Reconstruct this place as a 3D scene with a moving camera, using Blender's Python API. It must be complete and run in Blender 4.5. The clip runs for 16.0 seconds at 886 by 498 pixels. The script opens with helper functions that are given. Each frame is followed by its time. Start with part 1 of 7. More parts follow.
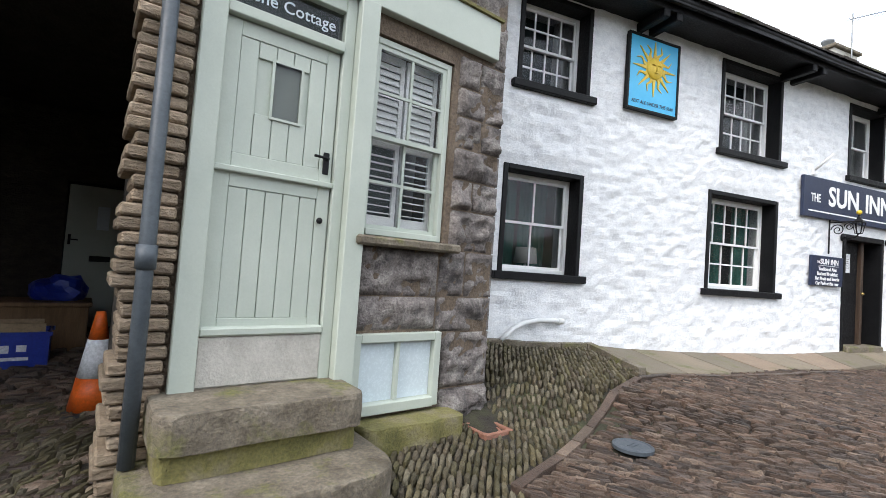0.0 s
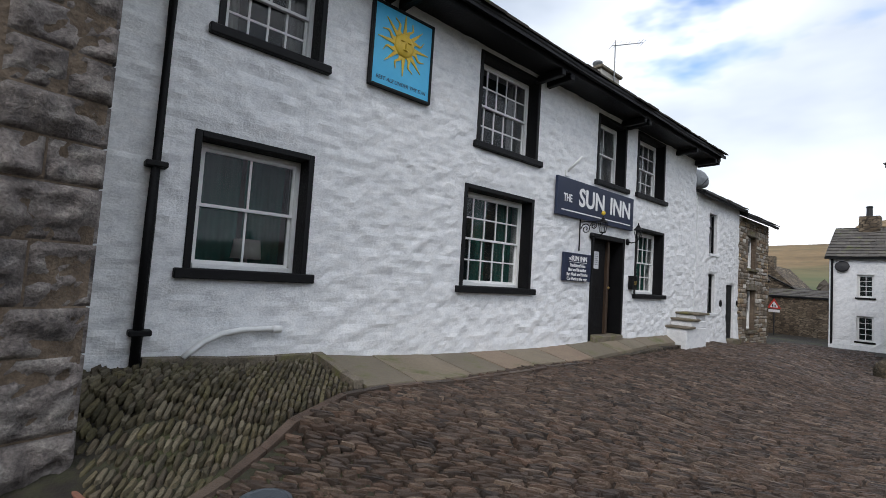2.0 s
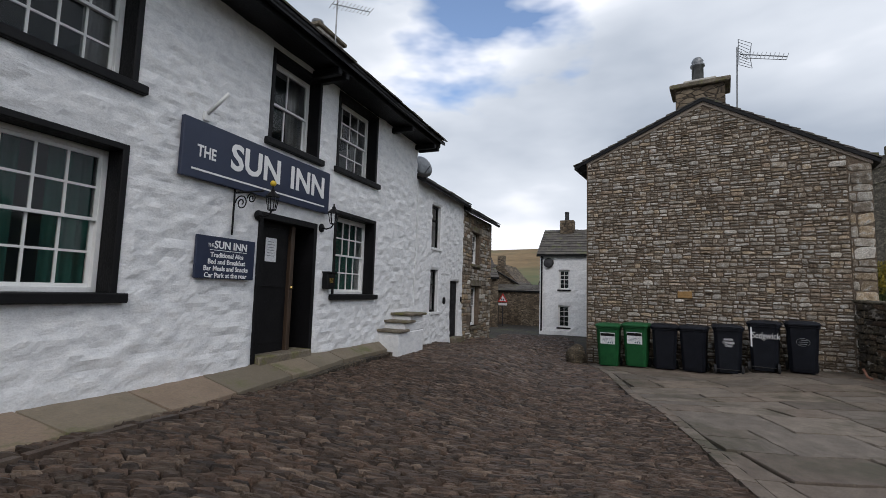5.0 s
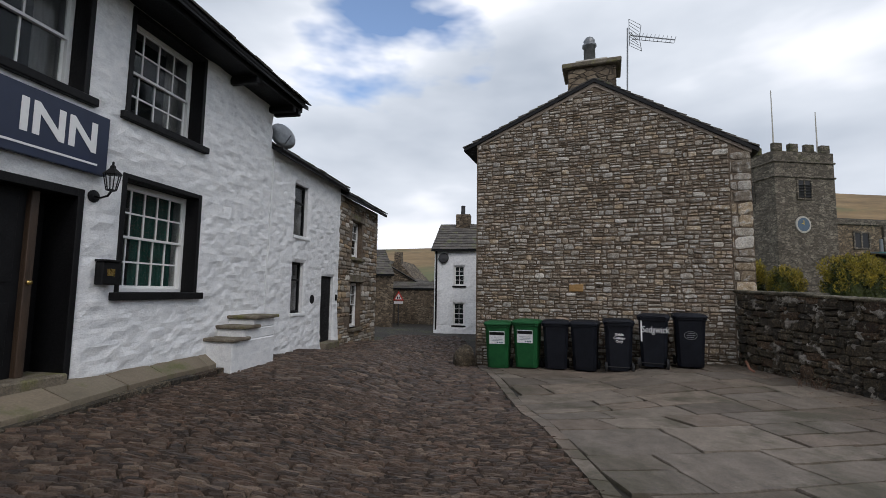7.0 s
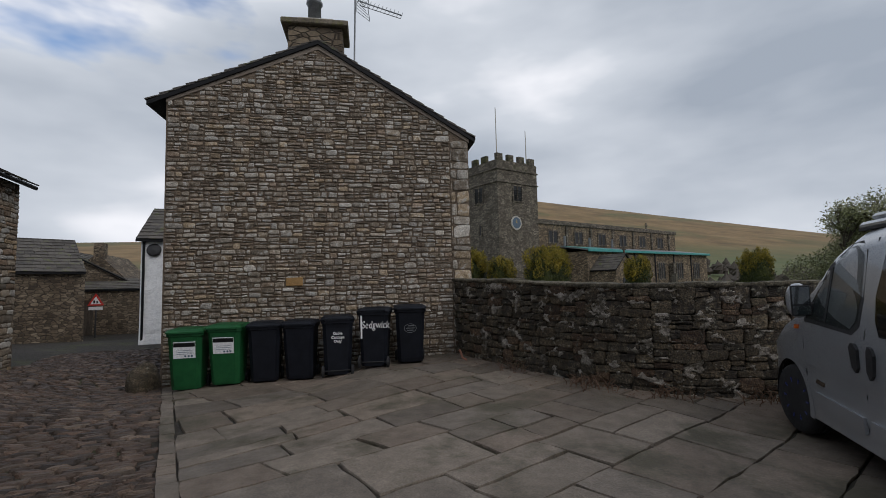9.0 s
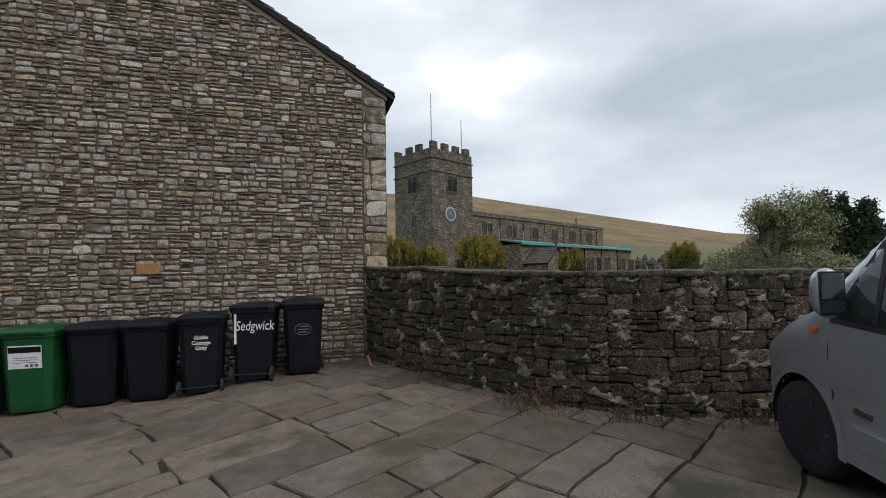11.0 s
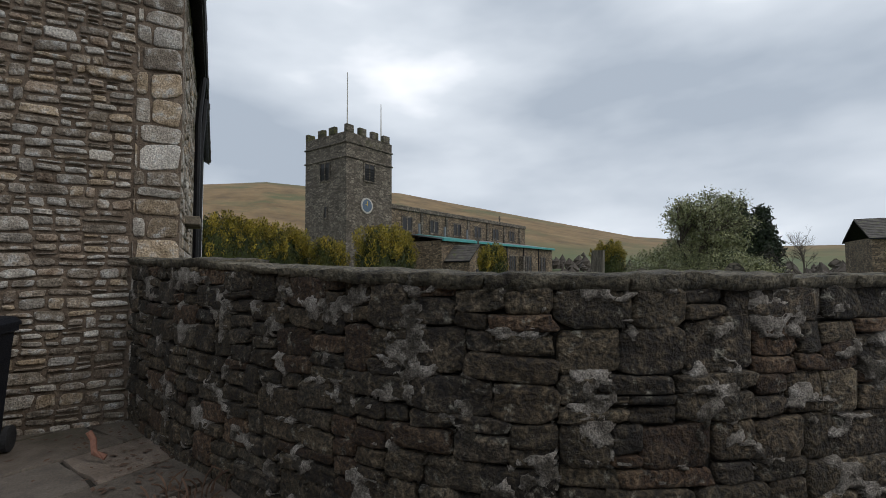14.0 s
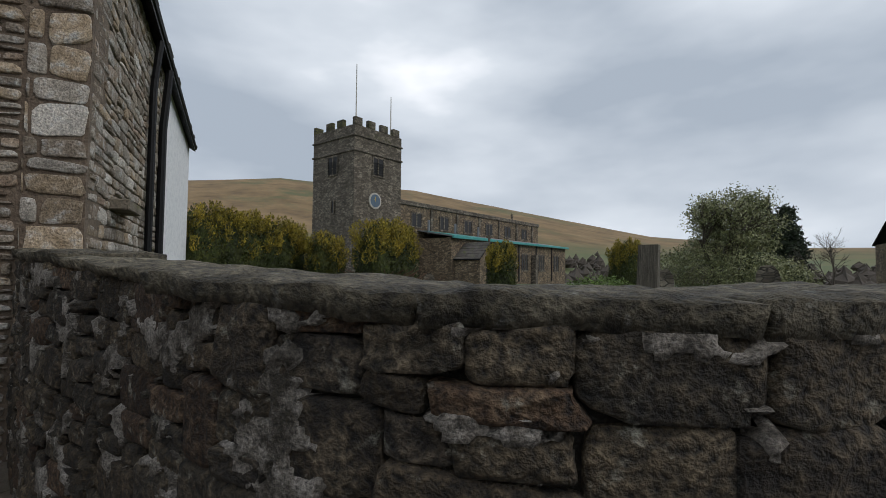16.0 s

## Goal
Return the material exactly as given, apart from the pictures.

## In response
Reconstruct this place as a 3D scene with a moving camera, using Blender's Python API. It must be complete and run in Blender 4.5. The clip runs for 16.0 seconds at 886 by 498 pixels. The script opens with helper functions that are given. Each frame is followed by its time. Start with part 1 of 7. More parts follow.
0.0 s
2.0 s
5.0 s
7.0 s
9.0 s
11.0 s
14.0 s
16.0 s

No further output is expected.